The Pearson R test, also known as Pearson's correlation coefficient, measures the linear relationship between two continuous variables. It tells you how strongly two variables are related and whether they move in the same direction (positive correlation) or opposite directions (negative correlation).
Understanding the Pearson R Test
- Range: The Pearson R value ranges from -1 to +1.
- Positive Correlation: A value closer to +1 indicates a strong positive relationship. As one variable increases, the other also increases.
- Negative Correlation: A value closer to -1 indicates a strong negative relationship. As one variable increases, the other decreases.
- Zero Correlation: A value close to 0 indicates no linear relationship between the variables.
How to Interpret the Pearson R Test
- Strength of the Relationship: The absolute value of the Pearson R coefficient indicates the strength of the relationship. A higher absolute value means a stronger relationship.
- Direction of the Relationship: The sign of the Pearson R coefficient indicates the direction of the relationship. A positive sign indicates a positive correlation, while a negative sign indicates a negative correlation.
Examples of the Pearson R Test
- Example 1: You want to see if there is a relationship between a student's study hours and their exam scores. A Pearson R value of +0.8 would indicate a strong positive relationship, meaning that students who study more tend to get higher scores.
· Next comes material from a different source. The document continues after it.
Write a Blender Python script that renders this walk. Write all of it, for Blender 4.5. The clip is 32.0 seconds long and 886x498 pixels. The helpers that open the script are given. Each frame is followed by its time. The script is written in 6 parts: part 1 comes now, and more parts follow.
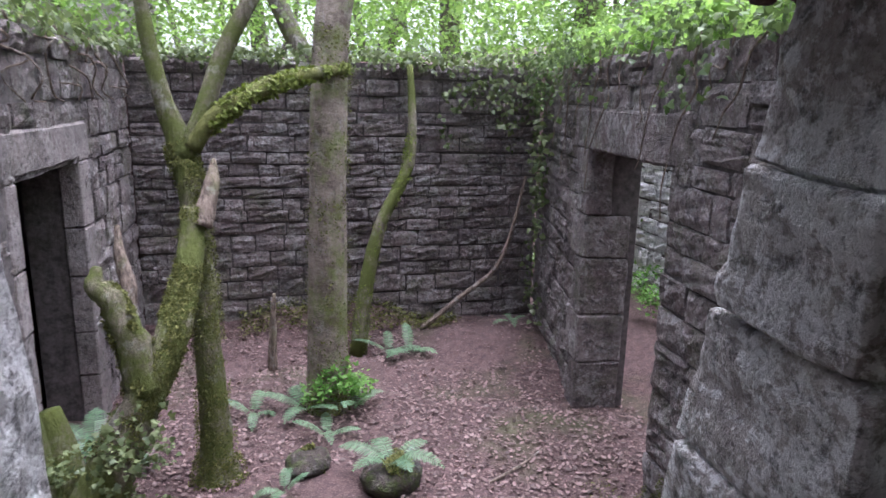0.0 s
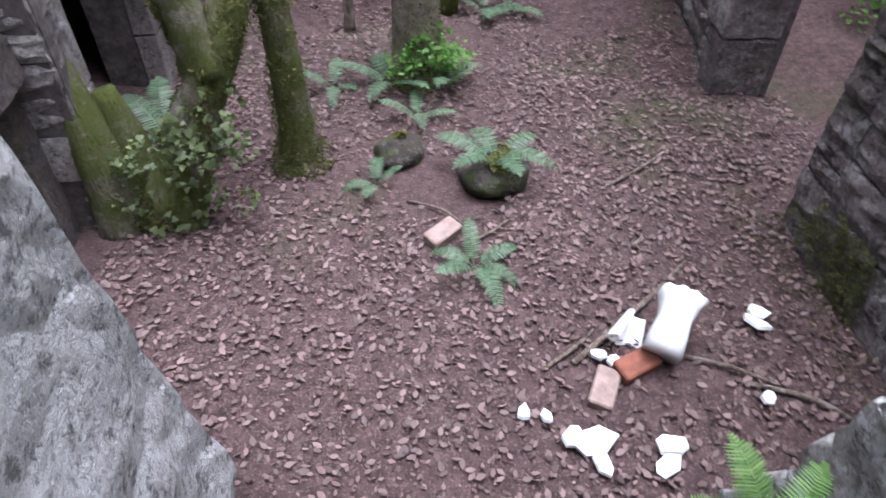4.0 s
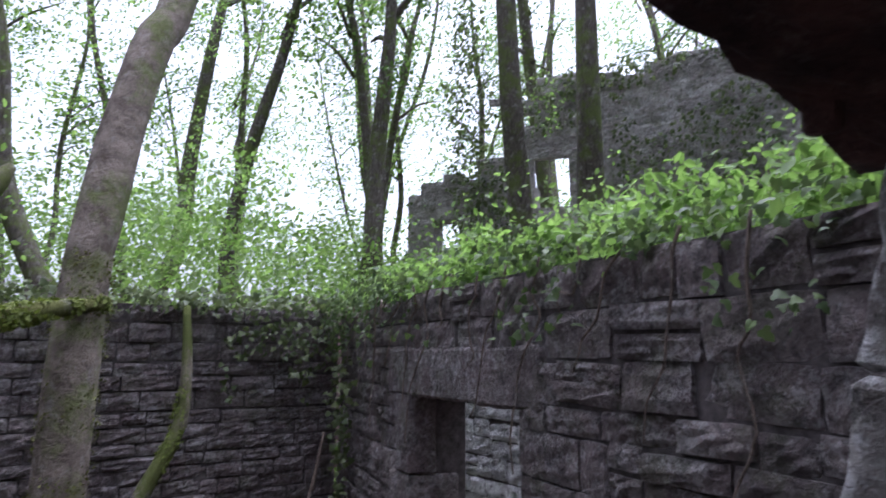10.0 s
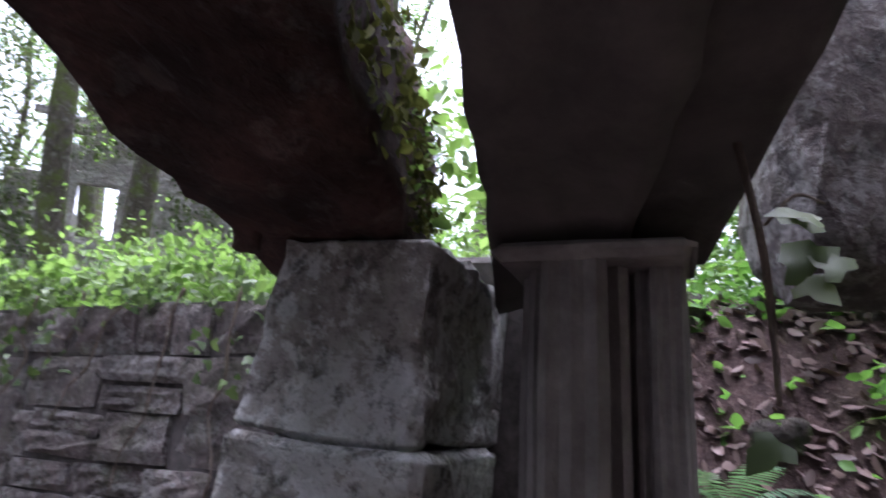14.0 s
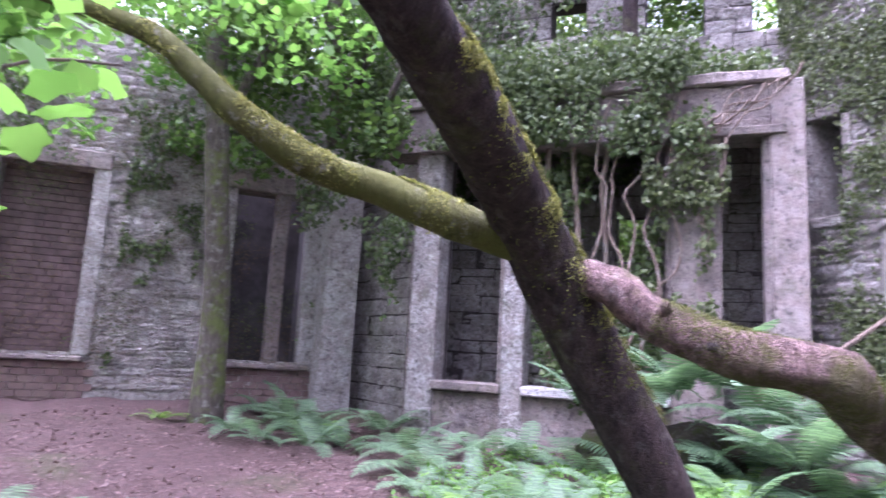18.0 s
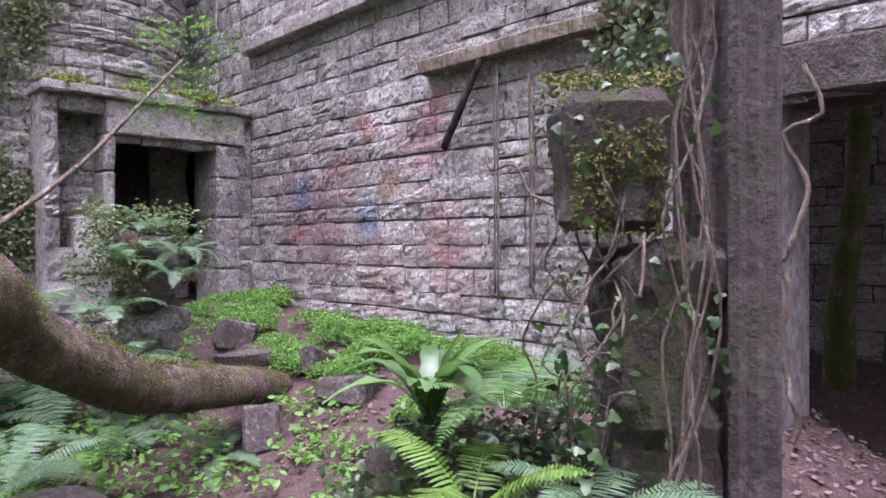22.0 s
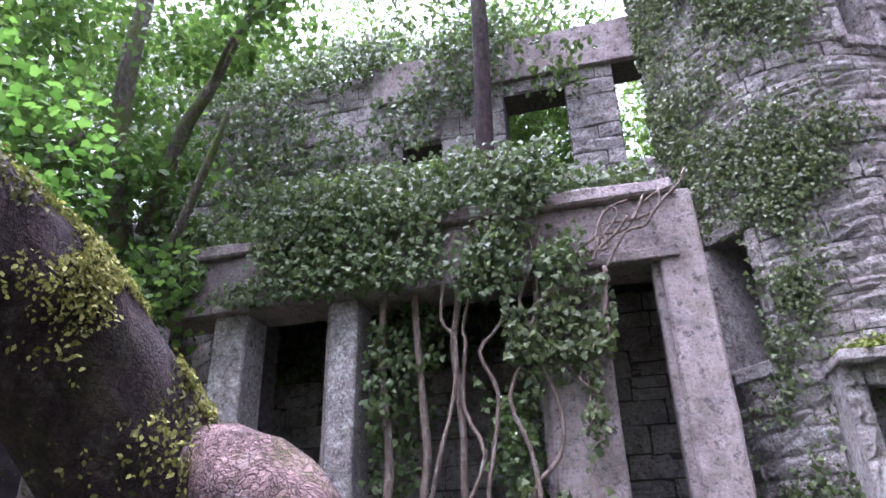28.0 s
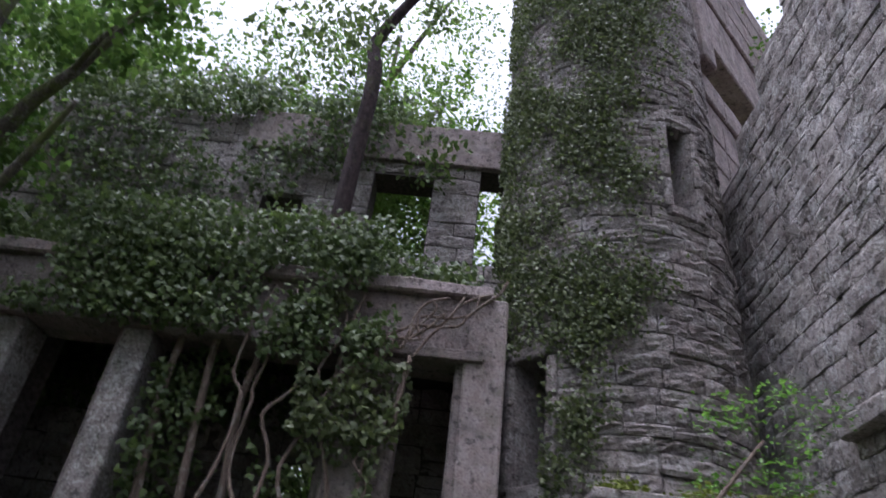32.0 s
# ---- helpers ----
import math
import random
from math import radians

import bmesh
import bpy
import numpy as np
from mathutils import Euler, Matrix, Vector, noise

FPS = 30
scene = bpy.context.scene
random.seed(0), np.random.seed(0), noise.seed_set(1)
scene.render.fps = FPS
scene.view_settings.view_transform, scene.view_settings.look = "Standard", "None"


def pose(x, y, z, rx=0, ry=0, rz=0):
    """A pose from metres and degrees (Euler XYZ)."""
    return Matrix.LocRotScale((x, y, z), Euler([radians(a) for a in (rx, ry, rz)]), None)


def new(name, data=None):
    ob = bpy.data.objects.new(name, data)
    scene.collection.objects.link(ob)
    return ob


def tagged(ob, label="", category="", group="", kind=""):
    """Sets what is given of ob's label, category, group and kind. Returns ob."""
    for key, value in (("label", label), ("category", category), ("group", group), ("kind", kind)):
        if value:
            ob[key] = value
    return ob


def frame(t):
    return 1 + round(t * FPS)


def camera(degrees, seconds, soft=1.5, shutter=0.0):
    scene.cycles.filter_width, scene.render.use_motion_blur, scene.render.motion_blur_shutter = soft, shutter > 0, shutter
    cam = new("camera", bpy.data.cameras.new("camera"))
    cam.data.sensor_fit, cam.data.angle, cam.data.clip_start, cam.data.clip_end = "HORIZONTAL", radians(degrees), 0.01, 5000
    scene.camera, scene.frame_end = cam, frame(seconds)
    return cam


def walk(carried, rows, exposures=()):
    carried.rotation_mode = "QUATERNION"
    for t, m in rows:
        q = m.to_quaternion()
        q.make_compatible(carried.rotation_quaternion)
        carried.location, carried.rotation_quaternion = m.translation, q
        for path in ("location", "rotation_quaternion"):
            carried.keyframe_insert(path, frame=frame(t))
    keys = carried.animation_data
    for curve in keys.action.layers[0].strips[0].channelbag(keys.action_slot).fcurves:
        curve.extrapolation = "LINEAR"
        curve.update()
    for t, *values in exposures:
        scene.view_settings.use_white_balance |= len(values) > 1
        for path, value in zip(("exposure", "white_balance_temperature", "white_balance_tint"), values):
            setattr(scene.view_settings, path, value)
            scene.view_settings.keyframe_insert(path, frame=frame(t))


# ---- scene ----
cam = camera(67.8, 32.0, 1.5, 0.28)
PATH = [
    (0.0, 0.075, -0.841, 1.575, -13.71, -12.91, -1.24),
    (0.5, 0.087, -0.628, 1.504, -18.54, -13.63, -0.70),
    (1.0, 0.071, -0.349, 1.418, -26.61, -16.90, 0.20),
    (1.5, 0.041, -0.202, 1.411, -32.28, -23.32, 2.03),
    (2.0, 0.014, -0.111, 1.430, -37.46, -29.90, 3.57),
    (2.5, 0.013, -0.093, 1.466, -41.45, -35.95, 5.94),
    (3.0, -0.019, -0.121, 1.472, -44.08, -40.86, 7.12),
    (3.5, -0.024, -0.038, 1.466, -19.65, -45.00, 0.12),
    (5.5, 0.079, 0.119, 1.424, 2.38, -29.70, 0.12),
    (6.0, 0.080, 0.104, 1.458, 3.61, -23.46, -0.01),
    (6.5, 0.086, 0.113, 1.454, 3.67, -18.24, -0.34),
    (7.0, 0.108, 0.091, 1.459, 3.32, -13.72, -0.47),
    (7.5, 0.166, 0.008, 1.466, -3.07, -8.90, -0.65),
    (8.0, 0.087, 0.022, 1.428, -8.34, -4.46, -0.54),
    (8.5, 0.016, 0.165, 1.436, -13.43, -0.88, 0.21),
    (9.0, 0.120, 0.180, 1.460, -20.31, 1.52, -0.31),
    (9.5, 0.160, 0.085, 1.472, -25.93, 4.56, -0.63),
    (10.0, 0.150, -0.035, 1.475, -32.80, 9.14, -0.18),
    (10.5, 0.110, -0.13, 1.468, -38.24, 14.31, -0.73),
    (11.0, 0.070, -0.205, 1.460, -42.71, 22.82, -1.99),
    (11.5, 0.030, -0.25, 1.475, -47.46, 26.00, -3.66),
    (12.0, -0.005, -0.286, 1.490, -53.73, 24.74, -2.95),
    (12.5, -0.040, -0.310, 1.510, -57.95, 22.20, -0.92),
    (13.0, -0.050, -0.338, 1.522, -60.73, 19.45, 0.06),
    (13.5, -0.020, -0.370, 1.510, -62.46, 16.80, -2.18),
    (15.5, 0.089, -0.234, 1.414, -114.63, 5.78, -1.22),
    (16.0, -0.014, -0.318, 1.450, -120.37, 5.44, -2.15),
    (16.5, 0.025, -0.432, 1.490, -128.67, 6.59, -2.68),
    (17.0, 0.065, -0.497, 1.482, -137.80, 7.65, -3.04),
    (17.5, 0.086, -0.457, 1.480, -147.81, 8.02, -3.27),
    (18.0, 0.096, -0.467, 1.502, -159.67, 8.78, -3.19),
    (18.5, 0.040, -0.520, 1.536, -172.92, 8.73, -3.14),
    (19.0, -0.079, -0.678, 1.558, -184.31, 7.58, -0.74),
    (19.5, -0.153, -0.913, 1.544, -190.48, 3.74, -0.93),
    (20.0, -0.238, -1.072, 1.561, -197.05, -0.07, -0.88),
    (20.5, -0.256, -1.085, 1.568, -206.92, -1.58, 0.08),
    (21.0, -0.133, -1.086, 1.609, -220.90, -1.29, 0.58),
    (21.5, -0.077, -1.263, 1.627, -224.73, -0.84, 0.76),
    (22.0, -0.099, -1.413, 1.650, -225.28, -0.90, 0.48),
    (22.5, -0.148, -1.634, 1.674, -226.08, -0.06, 0.74),
    (23.0, -0.187, -1.762, 1.747, -225.62, 1.07, 0.73),
    (23.5, -0.247, -1.952, 1.725, -224.35, 0.60, 0.38),
    (24.0, -0.295, -2.295, 1.749, -223.59, 1.43, 0.02),
    (24.5, -0.297, -2.538, 1.748, -222.37, 3.13, -0.20),
    (25.0, -0.391, -2.672, 1.731, -208.72, 4.23, -0.22),
    (25.5, -0.464, -2.734, 1.752, -192.20, 7.74, -0.15),
    (26.0, -0.449, -2.885, 1.736, -182.57, 10.81, -0.24),
    (26.5, -0.370, -2.996, 1.753, -174.38, 14.41, 0.06),
    (28.5, -0.259, -2.990, 1.753, -164.22, 29.72, 0.92),
    (29.0, -0.309, -2.966, 1.780, -164.36, 32.66, 0.61),
    (29.5, -0.362, -2.965, 1.797, -164.51, 34.84, 0.29),
    (30.0, -0.406, -2.971, 1.814, -165.15, 36.78, -0.21),
    (30.5, -0.445, -2.984, 1.818, -166.32, 38.84, -0.72),
    (31.0, -0.500, -3.018, 1.812, -167.82, 39.17, -1.59),
    (31.5, -0.597, -3.068, 1.802, -174.99, 37.49, -3.99),
    (32.0, -0.696, -3.071, 1.765, -181.28, 33.59, -6.22),
]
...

- Example 2: You want to see if there is a relationship between the number of hours of exercise and a person's weight. A Pearson R value of -0.6 would indicate a moderate negative relationship, meaning that people who exercise more tend to weigh less.
Practical Insights
- The Pearson R test is widely used in various fields, including social sciences, healthcare, and finance.
- It is a powerful tool for understanding the relationship between two variables.
- However, it is important to note that correlation does not imply causation. Just because two variables are related does not mean that one causes the other.